OK, so there are little kinks yet to be worked out. The servers are pleasant and attentive but can get easily flustered. The young hostesses have terrible telephone manners. And the kitchen is still getting its act together. Long before I made my first foray to the restaurant, I heard from friends that “the food is delicious, but it takes forever to get it.” That problem appears to be solved; on the busy Friday night when I had my second dinner, the kitchen crew was in such a groove that dinners almost flew into the dining room. Mine was the finest pan-fried pork chop I’ve tasted in years, rich and meaty and smothered in a lovely brown gravy.

For that meal, I was with my friend Lou Jane, a longtime downtown resident, who looked around at the attractive, well-dressed crowd and said, “It’s a happening place, a new social hub.”

I could cause a hubbub just trying to describe the Peach Tree’s desserts, versions of the traditional favorites the Willises served at their buffet restaurant for years: a soft, spicy hunk of fragrant bread pudding dripping with vanilla frosting, or a delicately spiced peach cobbler crisscrossed in ribbons of flaky pastry and a big scoop of melting ice cream. There’s a dense sweet-potato pie, too, and my new favorite, a warm slab of crumbly pound cake drizzled with peach nectar.

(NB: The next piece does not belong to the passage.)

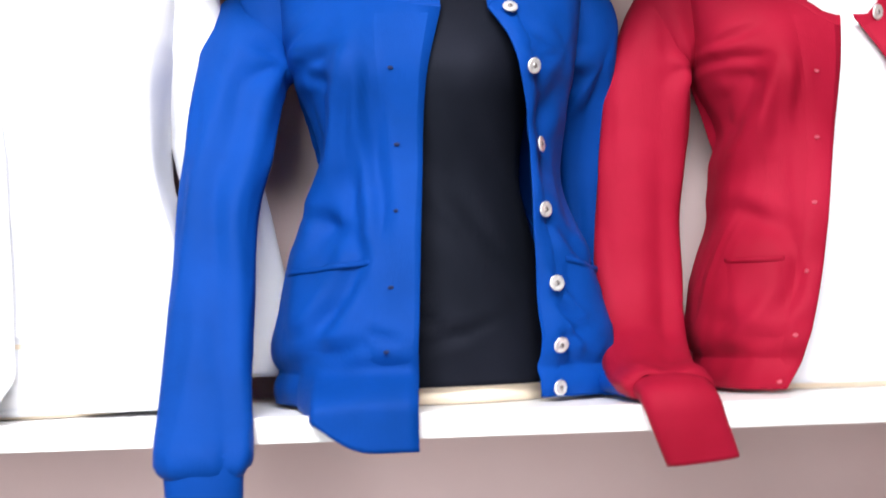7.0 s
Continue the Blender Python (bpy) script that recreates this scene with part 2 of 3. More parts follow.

I looked up from my pound cake on that visit and saw, mounted on the wall, a vintage black-and-white photograph of a long-razed 18th Street neighborhood business, an old gas station selling fuel for 13 cents a gallon. Maybe now that gas costs more than ten times that amount, it will be more cost-effective to stay closer to the heart of Kansas City. The new Peach Tree Restaurant offers everyone a chance to put their money where their mouths are instead of continuing to argue about the best solution for a downtown renaissance. And eating is always preferable to squabbling, don’t you think?